# What you have to do
Transcribe the listing that follows in full, omitting pictures.

•••••

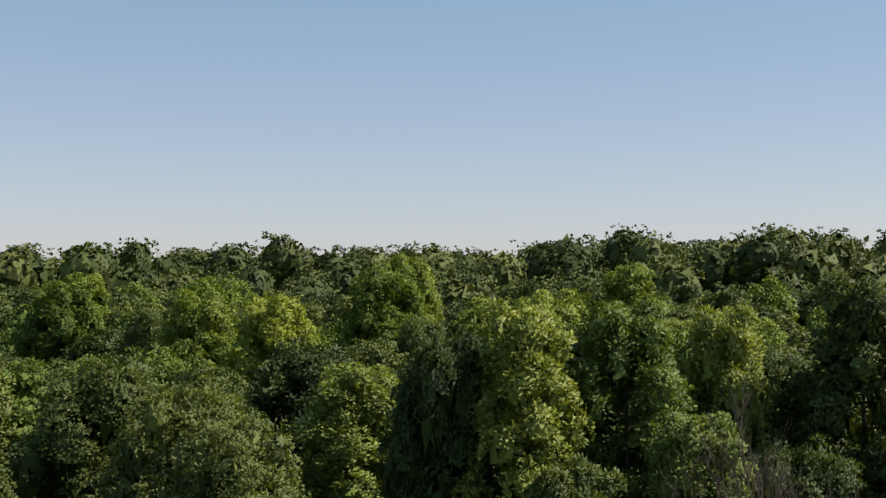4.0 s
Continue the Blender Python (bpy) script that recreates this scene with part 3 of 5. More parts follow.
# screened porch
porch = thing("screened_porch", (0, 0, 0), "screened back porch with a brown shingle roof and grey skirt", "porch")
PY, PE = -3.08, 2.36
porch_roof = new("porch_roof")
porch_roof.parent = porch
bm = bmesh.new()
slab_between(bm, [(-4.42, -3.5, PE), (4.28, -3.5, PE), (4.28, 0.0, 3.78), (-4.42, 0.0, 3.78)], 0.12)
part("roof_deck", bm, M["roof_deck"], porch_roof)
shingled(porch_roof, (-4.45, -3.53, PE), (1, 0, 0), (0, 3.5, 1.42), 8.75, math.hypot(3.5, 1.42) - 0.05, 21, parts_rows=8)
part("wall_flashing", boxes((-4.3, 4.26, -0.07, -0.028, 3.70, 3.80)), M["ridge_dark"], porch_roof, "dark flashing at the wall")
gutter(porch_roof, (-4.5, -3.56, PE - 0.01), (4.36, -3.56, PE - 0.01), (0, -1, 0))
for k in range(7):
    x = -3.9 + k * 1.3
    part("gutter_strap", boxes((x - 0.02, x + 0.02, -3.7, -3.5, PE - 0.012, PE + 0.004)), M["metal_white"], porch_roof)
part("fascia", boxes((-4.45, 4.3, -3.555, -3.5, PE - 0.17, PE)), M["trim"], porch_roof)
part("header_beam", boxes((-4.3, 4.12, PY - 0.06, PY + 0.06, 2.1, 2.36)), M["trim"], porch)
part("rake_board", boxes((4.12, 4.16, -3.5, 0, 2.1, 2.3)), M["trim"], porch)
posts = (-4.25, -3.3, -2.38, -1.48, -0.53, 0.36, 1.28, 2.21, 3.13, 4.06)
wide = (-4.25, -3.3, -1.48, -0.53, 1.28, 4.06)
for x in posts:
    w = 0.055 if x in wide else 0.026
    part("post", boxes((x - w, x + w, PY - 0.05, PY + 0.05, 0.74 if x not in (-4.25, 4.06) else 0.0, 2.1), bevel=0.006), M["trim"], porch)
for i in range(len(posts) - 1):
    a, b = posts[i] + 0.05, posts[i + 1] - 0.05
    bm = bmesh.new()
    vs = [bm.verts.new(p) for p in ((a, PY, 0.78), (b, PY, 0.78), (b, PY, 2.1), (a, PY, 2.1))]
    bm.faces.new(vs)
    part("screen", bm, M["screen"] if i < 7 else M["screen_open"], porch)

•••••

# Solution to this task
4.0 s
Continue the Blender Python (bpy) script that recreates this scene with part 3 of 5. More parts follow.
# screened porch
porch = thing("screened_porch", (0, 0, 0), "screened back porch with a brown shingle roof and grey skirt", "porch")
PY, PE = -3.08, 2.36
porch_roof = new("porch_roof")
porch_roof.parent = porch
bm = bmesh.new()
slab_between(bm, [(-4.42, -3.5, PE), (4.28, -3.5, PE), (4.28, 0.0, 3.78), (-4.42, 0.0, 3.78)], 0.12)
part("roof_deck", bm, M["roof_deck"], porch_roof)
shingled(porch_roof, (-4.45, -3.53, PE), (1, 0, 0), (0, 3.5, 1.42), 8.75, math.hypot(3.5, 1.42) - 0.05, 21, parts_rows=8)
part("wall_flashing", boxes((-4.3, 4.26, -0.07, -0.028, 3.70, 3.80)), M["ridge_dark"], porch_roof, "dark flashing at the wall")
gutter(porch_roof, (-4.5, -3.56, PE - 0.01), (4.36, -3.56, PE - 0.01), (0, -1, 0))
for k in range(7):
    x = -3.9 + k * 1.3
    part("gutter_strap", boxes((x - 0.02, x + 0.02, -3.7, -3.5, PE - 0.012, PE + 0.004)), M["metal_white"], porch_roof)
part("fascia", boxes((-4.45, 4.3, -3.555, -3.5, PE - 0.17, PE)), M["trim"], porch_roof)
part("header_beam", boxes((-4.3, 4.12, PY - 0.06, PY + 0.06, 2.1, 2.36)), M["trim"], porch)
part("rake_board", boxes((4.12, 4.16, -3.5, 0, 2.1, 2.3)), M["trim"], porch)
posts = (-4.25, -3.3, -2.38, -1.48, -0.53, 0.36, 1.28, 2.21, 3.13, 4.06)
wide = (-4.25, -3.3, -1.48, -0.53, 1.28, 4.06)
for x in posts:
    w = 0.055 if x in wide else 0.026
    part("post", boxes((x - w, x + w, PY - 0.05, PY + 0.05, 0.74 if x not in (-4.25, 4.06) else 0.0, 2.1), bevel=0.006), M["trim"], porch)
for i in range(len(posts) - 1):
    a, b = posts[i] + 0.05, posts[i + 1] - 0.05
    bm = bmesh.new()
    vs = [bm.verts.new(p) for p in ((a, PY, 0.78), (b, PY, 0.78), (b, PY, 2.1), (a, PY, 2.1))]
    bm.faces.new(vs)
    part("screen", bm, M["screen"] if i < 7 else M["screen_open"], porch)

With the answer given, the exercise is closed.